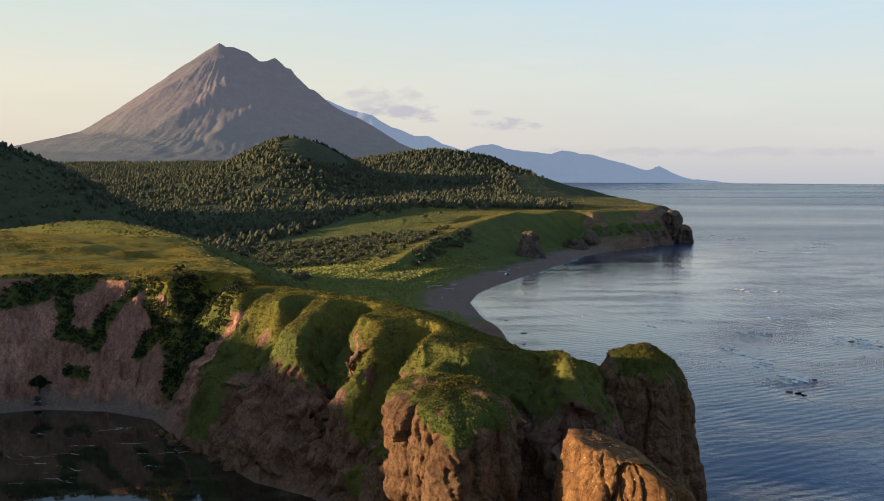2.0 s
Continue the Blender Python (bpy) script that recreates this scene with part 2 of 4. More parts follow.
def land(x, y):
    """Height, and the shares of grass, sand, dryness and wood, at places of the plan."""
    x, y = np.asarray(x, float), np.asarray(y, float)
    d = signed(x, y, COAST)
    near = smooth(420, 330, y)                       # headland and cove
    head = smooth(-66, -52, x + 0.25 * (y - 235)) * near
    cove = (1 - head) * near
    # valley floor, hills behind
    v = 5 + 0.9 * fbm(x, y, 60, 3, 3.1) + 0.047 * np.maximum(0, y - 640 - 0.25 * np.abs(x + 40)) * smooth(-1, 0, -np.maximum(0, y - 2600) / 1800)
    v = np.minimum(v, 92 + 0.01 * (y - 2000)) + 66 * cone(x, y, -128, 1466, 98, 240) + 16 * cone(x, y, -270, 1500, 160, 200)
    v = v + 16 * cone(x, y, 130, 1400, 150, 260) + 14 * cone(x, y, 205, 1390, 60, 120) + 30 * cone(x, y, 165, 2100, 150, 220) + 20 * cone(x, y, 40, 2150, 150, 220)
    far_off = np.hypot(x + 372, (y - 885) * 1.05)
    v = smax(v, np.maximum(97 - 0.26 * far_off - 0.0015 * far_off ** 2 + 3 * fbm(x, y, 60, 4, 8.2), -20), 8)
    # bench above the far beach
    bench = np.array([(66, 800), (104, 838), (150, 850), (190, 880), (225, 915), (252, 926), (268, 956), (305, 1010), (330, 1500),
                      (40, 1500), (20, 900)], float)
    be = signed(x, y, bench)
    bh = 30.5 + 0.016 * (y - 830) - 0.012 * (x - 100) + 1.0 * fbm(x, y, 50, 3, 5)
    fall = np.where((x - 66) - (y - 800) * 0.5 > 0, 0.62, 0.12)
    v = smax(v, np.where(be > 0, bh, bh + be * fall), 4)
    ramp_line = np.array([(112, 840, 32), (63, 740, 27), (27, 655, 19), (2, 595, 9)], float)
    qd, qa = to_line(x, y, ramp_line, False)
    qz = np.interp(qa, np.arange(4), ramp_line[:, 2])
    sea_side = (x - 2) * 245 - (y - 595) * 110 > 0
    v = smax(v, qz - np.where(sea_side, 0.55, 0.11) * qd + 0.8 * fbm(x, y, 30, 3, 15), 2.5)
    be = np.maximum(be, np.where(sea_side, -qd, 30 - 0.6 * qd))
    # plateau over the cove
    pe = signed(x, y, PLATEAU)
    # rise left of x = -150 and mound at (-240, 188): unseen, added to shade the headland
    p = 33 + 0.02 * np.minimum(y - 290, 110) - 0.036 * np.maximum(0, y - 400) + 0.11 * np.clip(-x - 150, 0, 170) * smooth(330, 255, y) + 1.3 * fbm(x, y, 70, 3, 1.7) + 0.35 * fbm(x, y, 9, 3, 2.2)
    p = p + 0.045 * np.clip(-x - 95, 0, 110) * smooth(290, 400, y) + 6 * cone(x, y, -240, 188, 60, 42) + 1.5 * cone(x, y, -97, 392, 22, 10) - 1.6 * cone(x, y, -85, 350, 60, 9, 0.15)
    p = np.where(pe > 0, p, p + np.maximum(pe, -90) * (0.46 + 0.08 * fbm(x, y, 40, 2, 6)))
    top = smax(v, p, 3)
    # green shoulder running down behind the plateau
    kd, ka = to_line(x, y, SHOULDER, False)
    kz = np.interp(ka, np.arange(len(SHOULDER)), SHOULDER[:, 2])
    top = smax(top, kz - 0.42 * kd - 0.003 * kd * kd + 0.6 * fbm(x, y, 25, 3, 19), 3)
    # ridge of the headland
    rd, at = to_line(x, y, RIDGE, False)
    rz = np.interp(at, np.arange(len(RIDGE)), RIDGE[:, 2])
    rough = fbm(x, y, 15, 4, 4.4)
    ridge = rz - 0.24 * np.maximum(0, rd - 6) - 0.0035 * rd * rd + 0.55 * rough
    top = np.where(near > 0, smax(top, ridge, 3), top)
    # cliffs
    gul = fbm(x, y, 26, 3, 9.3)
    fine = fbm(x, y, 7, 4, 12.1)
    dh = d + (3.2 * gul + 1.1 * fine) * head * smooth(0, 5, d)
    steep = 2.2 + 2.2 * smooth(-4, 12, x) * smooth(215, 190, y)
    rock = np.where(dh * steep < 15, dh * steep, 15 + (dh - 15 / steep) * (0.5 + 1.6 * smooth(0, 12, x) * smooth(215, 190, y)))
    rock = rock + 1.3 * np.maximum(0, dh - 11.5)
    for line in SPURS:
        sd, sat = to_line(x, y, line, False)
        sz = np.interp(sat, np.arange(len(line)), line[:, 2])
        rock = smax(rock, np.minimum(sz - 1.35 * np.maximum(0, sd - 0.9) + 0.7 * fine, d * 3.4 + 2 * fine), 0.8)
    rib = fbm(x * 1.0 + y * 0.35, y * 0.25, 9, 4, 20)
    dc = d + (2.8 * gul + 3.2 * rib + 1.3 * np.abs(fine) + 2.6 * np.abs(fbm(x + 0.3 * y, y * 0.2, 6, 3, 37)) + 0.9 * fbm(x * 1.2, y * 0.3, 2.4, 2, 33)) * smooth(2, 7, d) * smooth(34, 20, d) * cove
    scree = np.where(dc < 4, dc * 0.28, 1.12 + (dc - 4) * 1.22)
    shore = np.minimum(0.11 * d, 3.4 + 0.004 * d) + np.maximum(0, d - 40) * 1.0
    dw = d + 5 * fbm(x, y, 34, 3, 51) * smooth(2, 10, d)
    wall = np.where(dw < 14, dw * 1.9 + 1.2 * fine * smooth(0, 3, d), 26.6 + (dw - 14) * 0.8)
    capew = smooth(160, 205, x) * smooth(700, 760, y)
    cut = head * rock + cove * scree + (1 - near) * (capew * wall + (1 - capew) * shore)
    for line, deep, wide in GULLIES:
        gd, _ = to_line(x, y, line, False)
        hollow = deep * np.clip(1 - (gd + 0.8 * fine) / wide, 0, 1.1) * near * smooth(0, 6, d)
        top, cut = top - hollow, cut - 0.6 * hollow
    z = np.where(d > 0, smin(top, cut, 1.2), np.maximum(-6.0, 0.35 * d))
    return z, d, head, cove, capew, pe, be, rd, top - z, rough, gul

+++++

The material above must be printed exactly, with its pictures left out.

### WRITTEN ANSWER
2.0 s
Continue the Blender Python (bpy) script that recreates this scene with part 2 of 4. More parts follow.
def land(x, y):
    """Height, and the shares of grass, sand, dryness and wood, at places of the plan."""
    x, y = np.asarray(x, float), np.asarray(y, float)
    d = signed(x, y, COAST)
    near = smooth(420, 330, y)                       # headland and cove
    head = smooth(-66, -52, x + 0.25 * (y - 235)) * near
    cove = (1 - head) * near
    # valley floor, hills behind
    v = 5 + 0.9 * fbm(x, y, 60, 3, 3.1) + 0.047 * np.maximum(0, y - 640 - 0.25 * np.abs(x + 40)) * smooth(-1, 0, -np.maximum(0, y - 2600) / 1800)
    v = np.minimum(v, 92 + 0.01 * (y - 2000)) + 66 * cone(x, y, -128, 1466, 98, 240) + 16 * cone(x, y, -270, 1500, 160, 200)
    v = v + 16 * cone(x, y, 130, 1400, 150, 260) + 14 * cone(x, y, 205, 1390, 60, 120) + 30 * cone(x, y, 165, 2100, 150, 220) + 20 * cone(x, y, 40, 2150, 150, 220)
    far_off = np.hypot(x + 372, (y - 885) * 1.05)
    v = smax(v, np.maximum(97 - 0.26 * far_off - 0.0015 * far_off ** 2 + 3 * fbm(x, y, 60, 4, 8.2), -20), 8)
    # bench above the far beach
    bench = np.array([(66, 800), (104, 838), (150, 850), (190, 880), (225, 915), (252, 926), (268, 956), (305, 1010), (330, 1500),
                      (40, 1500), (20, 900)], float)
    be = signed(x, y, bench)
    bh = 30.5 + 0.016 * (y - 830) - 0.012 * (x - 100) + 1.0 * fbm(x, y, 50, 3, 5)
    fall = np.where((x - 66) - (y - 800) * 0.5 > 0, 0.62, 0.12)
    v = smax(v, np.where(be > 0, bh, bh + be * fall), 4)
    ramp_line = np.array([(112, 840, 32), (63, 740, 27), (27, 655, 19), (2, 595, 9)], float)
    qd, qa = to_line(x, y, ramp_line, False)
    qz = np.interp(qa, np.arange(4), ramp_line[:, 2])
    sea_side = (x - 2) * 245 - (y - 595) * 110 > 0
    v = smax(v, qz - np.where(sea_side, 0.55, 0.11) * qd + 0.8 * fbm(x, y, 30, 3, 15), 2.5)
    be = np.maximum(be, np.where(sea_side, -qd, 30 - 0.6 * qd))
    # plateau over the cove
    pe = signed(x, y, PLATEAU)
    # rise left of x = -150 and mound at (-240, 188): unseen, added to shade the headland
    p = 33 + 0.02 * np.minimum(y - 290, 110) - 0.036 * np.maximum(0, y - 400) + 0.11 * np.clip(-x - 150, 0, 170) * smooth(330, 255, y) + 1.3 * fbm(x, y, 70, 3, 1.7) + 0.35 * fbm(x, y, 9, 3, 2.2)
    p = p + 0.045 * np.clip(-x - 95, 0, 110) * smooth(290, 400, y) + 6 * cone(x, y, -240, 188, 60, 42) + 1.5 * cone(x, y, -97, 392, 22, 10) - 1.6 * cone(x, y, -85, 350, 60, 9, 0.15)
    p = np.where(pe > 0, p, p + np.maximum(pe, -90) * (0.46 + 0.08 * fbm(x, y, 40, 2, 6)))
    top = smax(v, p, 3)
    # green shoulder running down behind the plateau
    kd, ka = to_line(x, y, SHOULDER, False)
    kz = np.interp(ka, np.arange(len(SHOULDER)), SHOULDER[:, 2])
    top = smax(top, kz - 0.42 * kd - 0.003 * kd * kd + 0.6 * fbm(x, y, 25, 3, 19), 3)
    # ridge of the headland
    rd, at = to_line(x, y, RIDGE, False)
    rz = np.interp(at, np.arange(len(RIDGE)), RIDGE[:, 2])
    rough = fbm(x, y, 15, 4, 4.4)
    ridge = rz - 0.24 * np.maximum(0, rd - 6) - 0.0035 * rd * rd + 0.55 * rough
    top = np.where(near > 0, smax(top, ridge, 3), top)
    # cliffs
    gul = fbm(x, y, 26, 3, 9.3)
    fine = fbm(x, y, 7, 4, 12.1)
    dh = d + (3.2 * gul + 1.1 * fine) * head * smooth(0, 5, d)
    steep = 2.2 + 2.2 * smooth(-4, 12, x) * smooth(215, 190, y)
    rock = np.where(dh * steep < 15, dh * steep, 15 + (dh - 15 / steep) * (0.5 + 1.6 * smooth(0, 12, x) * smooth(215, 190, y)))
    rock = rock + 1.3 * np.maximum(0, dh - 11.5)
    for line in SPURS:
        sd, sat = to_line(x, y, line, False)
        sz = np.interp(sat, np.arange(len(line)), line[:, 2])
        rock = smax(rock, np.minimum(sz - 1.35 * np.maximum(0, sd - 0.9) + 0.7 * fine, d * 3.4 + 2 * fine), 0.8)
    rib = fbm(x * 1.0 + y * 0.35, y * 0.25, 9, 4, 20)
    dc = d + (2.8 * gul + 3.2 * rib + 1.3 * np.abs(fine) + 2.6 * np.abs(fbm(x + 0.3 * y, y * 0.2, 6, 3, 37)) + 0.9 * fbm(x * 1.2, y * 0.3, 2.4, 2, 33)) * smooth(2, 7, d) * smooth(34, 20, d) * cove
    scree = np.where(dc < 4, dc * 0.28, 1.12 + (dc - 4) * 1.22)
    shore = np.minimum(0.11 * d, 3.4 + 0.004 * d) + np.maximum(0, d - 40) * 1.0
    dw = d + 5 * fbm(x, y, 34, 3, 51) * smooth(2, 10, d)
    wall = np.where(dw < 14, dw * 1.9 + 1.2 * fine * smooth(0, 3, d), 26.6 + (dw - 14) * 0.8)
    capew = smooth(160, 205, x) * smooth(700, 760, y)
    cut = head * rock + cove * scree + (1 - near) * (capew * wall + (1 - capew) * shore)
    for line, deep, wide in GULLIES:
        gd, _ = to_line(x, y, line, False)
        hollow = deep * np.clip(1 - (gd + 0.8 * fine) / wide, 0, 1.1) * near * smooth(0, 6, d)
        top, cut = top - hollow, cut - 0.6 * hollow
    z = np.where(d > 0, smin(top, cut, 1.2), np.maximum(-6.0, 0.35 * d))
    return z, d, head, cove, capew, pe, be, rd, top - z, rough, gul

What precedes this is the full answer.